▶ [WHAT YOU ARE ASKED TO DO]
Report every line in the listing that contains the string "recreates".
--- start of SUPPLIED INFORMATION ---
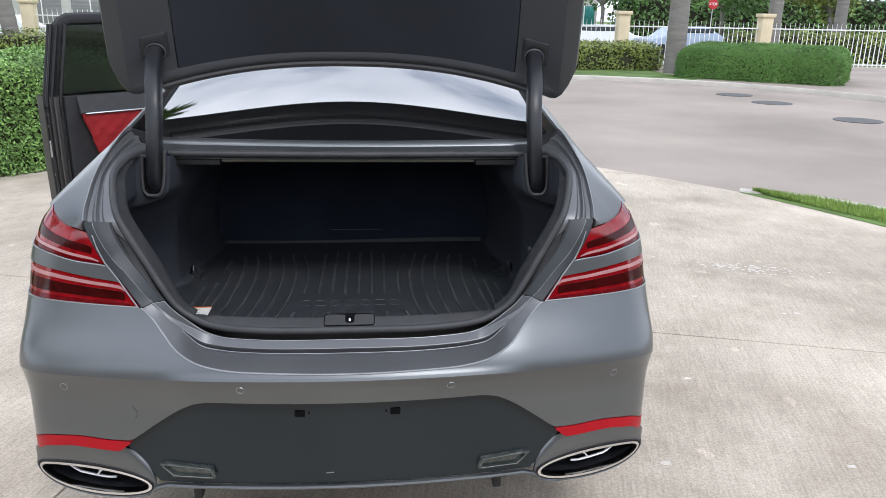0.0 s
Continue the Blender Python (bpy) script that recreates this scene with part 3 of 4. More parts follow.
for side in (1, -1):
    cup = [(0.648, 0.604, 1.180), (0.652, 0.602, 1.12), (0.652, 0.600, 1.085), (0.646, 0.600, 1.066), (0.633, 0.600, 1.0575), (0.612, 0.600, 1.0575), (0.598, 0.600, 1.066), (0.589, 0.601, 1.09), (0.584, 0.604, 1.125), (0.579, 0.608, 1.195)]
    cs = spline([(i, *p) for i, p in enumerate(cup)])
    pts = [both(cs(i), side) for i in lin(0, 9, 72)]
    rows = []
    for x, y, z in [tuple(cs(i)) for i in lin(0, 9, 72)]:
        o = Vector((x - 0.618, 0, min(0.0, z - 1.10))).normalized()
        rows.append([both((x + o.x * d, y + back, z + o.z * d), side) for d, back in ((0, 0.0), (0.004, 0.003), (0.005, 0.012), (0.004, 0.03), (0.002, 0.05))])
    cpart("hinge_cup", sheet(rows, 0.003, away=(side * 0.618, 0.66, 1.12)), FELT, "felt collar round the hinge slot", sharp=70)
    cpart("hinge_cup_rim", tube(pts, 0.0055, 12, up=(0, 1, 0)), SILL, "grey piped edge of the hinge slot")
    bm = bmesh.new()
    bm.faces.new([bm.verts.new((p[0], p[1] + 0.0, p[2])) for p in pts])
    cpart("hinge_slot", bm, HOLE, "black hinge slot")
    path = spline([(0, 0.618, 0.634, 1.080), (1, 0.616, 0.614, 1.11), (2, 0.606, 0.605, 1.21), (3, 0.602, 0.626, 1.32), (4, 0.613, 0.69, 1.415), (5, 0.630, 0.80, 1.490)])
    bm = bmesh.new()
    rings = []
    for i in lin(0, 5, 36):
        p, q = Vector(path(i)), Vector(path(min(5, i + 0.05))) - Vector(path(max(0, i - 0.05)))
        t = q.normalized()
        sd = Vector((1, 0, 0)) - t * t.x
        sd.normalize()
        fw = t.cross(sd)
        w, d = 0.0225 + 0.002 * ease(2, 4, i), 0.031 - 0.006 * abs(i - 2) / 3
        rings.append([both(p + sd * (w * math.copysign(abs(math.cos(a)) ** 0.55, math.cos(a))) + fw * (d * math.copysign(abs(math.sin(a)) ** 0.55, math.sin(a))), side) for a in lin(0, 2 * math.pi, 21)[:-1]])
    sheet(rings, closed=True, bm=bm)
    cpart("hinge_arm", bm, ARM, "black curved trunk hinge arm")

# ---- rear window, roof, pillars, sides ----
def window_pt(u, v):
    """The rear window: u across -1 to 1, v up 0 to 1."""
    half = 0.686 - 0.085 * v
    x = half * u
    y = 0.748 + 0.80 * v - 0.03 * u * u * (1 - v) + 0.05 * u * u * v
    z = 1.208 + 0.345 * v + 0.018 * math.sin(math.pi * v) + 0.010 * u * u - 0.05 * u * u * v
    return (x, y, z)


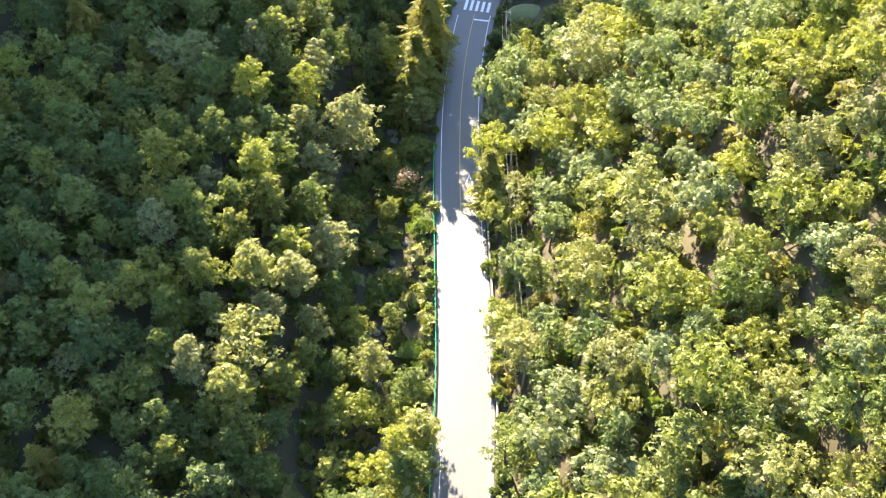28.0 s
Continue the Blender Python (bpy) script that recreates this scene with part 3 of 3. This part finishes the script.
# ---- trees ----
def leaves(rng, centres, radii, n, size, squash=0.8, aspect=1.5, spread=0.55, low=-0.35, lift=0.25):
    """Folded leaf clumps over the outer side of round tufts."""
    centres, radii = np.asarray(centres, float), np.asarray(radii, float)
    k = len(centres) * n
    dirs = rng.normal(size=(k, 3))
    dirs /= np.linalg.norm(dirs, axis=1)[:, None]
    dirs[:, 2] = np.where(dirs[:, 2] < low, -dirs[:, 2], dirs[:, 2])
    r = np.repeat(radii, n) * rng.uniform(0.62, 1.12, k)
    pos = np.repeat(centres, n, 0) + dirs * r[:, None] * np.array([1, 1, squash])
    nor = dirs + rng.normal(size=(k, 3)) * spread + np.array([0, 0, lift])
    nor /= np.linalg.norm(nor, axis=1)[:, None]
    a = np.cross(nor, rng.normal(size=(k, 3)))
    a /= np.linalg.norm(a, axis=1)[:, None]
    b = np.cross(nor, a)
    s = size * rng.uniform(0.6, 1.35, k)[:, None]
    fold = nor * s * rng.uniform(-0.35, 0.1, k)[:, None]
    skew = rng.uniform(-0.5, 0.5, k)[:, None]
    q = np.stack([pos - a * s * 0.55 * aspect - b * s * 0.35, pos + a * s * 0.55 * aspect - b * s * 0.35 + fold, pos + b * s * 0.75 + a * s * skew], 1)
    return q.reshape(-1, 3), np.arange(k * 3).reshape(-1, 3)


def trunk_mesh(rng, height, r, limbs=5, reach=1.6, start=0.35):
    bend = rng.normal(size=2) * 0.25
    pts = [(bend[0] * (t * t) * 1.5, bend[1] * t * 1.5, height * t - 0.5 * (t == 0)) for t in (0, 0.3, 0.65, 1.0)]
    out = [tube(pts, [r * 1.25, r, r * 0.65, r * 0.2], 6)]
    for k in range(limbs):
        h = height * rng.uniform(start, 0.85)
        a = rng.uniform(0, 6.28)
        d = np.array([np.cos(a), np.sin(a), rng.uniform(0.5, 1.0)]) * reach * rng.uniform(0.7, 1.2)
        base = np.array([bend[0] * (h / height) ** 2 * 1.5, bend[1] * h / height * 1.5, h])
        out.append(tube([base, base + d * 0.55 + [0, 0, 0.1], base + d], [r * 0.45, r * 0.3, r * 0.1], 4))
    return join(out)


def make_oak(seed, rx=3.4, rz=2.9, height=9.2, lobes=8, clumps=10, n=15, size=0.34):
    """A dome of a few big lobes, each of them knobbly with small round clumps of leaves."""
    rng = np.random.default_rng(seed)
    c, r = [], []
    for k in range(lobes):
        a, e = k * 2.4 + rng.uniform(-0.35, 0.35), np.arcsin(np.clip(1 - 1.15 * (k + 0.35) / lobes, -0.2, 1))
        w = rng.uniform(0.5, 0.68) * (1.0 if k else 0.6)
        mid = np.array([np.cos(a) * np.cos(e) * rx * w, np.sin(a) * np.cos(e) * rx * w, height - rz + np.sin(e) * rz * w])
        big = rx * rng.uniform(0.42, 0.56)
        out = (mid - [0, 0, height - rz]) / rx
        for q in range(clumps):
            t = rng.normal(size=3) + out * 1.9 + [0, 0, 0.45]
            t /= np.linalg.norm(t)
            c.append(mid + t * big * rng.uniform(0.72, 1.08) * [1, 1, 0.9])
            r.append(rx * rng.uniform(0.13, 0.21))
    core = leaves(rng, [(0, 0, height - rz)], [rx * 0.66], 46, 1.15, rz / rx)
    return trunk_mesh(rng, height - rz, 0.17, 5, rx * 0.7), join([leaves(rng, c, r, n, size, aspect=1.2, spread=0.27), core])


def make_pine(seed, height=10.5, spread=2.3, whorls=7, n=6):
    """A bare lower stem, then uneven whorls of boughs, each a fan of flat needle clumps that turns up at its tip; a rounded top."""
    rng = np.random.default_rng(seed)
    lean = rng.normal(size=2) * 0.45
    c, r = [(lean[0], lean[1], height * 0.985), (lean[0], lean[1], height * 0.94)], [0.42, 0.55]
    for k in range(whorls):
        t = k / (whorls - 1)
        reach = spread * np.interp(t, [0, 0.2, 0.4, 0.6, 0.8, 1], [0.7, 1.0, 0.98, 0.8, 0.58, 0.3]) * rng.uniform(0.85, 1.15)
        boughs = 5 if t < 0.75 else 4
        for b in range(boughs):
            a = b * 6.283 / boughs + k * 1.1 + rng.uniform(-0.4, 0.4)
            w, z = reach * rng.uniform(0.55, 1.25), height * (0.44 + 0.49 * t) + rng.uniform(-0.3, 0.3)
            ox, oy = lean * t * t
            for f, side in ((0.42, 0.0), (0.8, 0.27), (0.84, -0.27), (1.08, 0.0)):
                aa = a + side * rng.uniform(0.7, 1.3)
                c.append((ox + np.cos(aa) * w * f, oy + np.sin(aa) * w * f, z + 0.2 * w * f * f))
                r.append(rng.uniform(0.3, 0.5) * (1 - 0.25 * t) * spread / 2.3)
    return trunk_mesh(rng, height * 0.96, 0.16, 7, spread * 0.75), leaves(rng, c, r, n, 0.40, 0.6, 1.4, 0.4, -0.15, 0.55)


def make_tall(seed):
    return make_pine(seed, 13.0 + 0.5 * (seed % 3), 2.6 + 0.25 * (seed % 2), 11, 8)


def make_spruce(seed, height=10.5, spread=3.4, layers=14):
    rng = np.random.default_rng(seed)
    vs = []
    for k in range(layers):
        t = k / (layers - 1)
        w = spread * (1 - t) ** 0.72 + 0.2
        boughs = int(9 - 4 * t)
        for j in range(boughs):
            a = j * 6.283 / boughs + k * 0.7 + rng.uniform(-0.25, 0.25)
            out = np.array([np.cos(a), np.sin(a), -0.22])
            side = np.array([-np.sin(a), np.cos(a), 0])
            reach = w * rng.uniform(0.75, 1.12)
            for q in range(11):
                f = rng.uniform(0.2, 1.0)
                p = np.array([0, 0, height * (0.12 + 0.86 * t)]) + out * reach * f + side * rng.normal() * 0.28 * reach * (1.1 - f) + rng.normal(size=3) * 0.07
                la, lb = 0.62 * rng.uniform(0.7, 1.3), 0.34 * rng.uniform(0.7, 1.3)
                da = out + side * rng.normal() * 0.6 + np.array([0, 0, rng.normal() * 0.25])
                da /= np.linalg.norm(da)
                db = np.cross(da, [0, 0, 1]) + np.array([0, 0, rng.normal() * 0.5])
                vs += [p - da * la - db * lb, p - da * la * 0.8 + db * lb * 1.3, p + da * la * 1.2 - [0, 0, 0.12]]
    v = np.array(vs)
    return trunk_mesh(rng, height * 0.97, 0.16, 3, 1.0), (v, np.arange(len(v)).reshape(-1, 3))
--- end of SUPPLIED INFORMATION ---
▶ [ANSWER TO THE EXERCISE]
Continue the Blender Python (bpy) script that recreates this scene with part 3 of 4. More parts follow.
Continue the Blender Python (bpy) script that recreates this scene with part 3 of 3. This part finishes the script.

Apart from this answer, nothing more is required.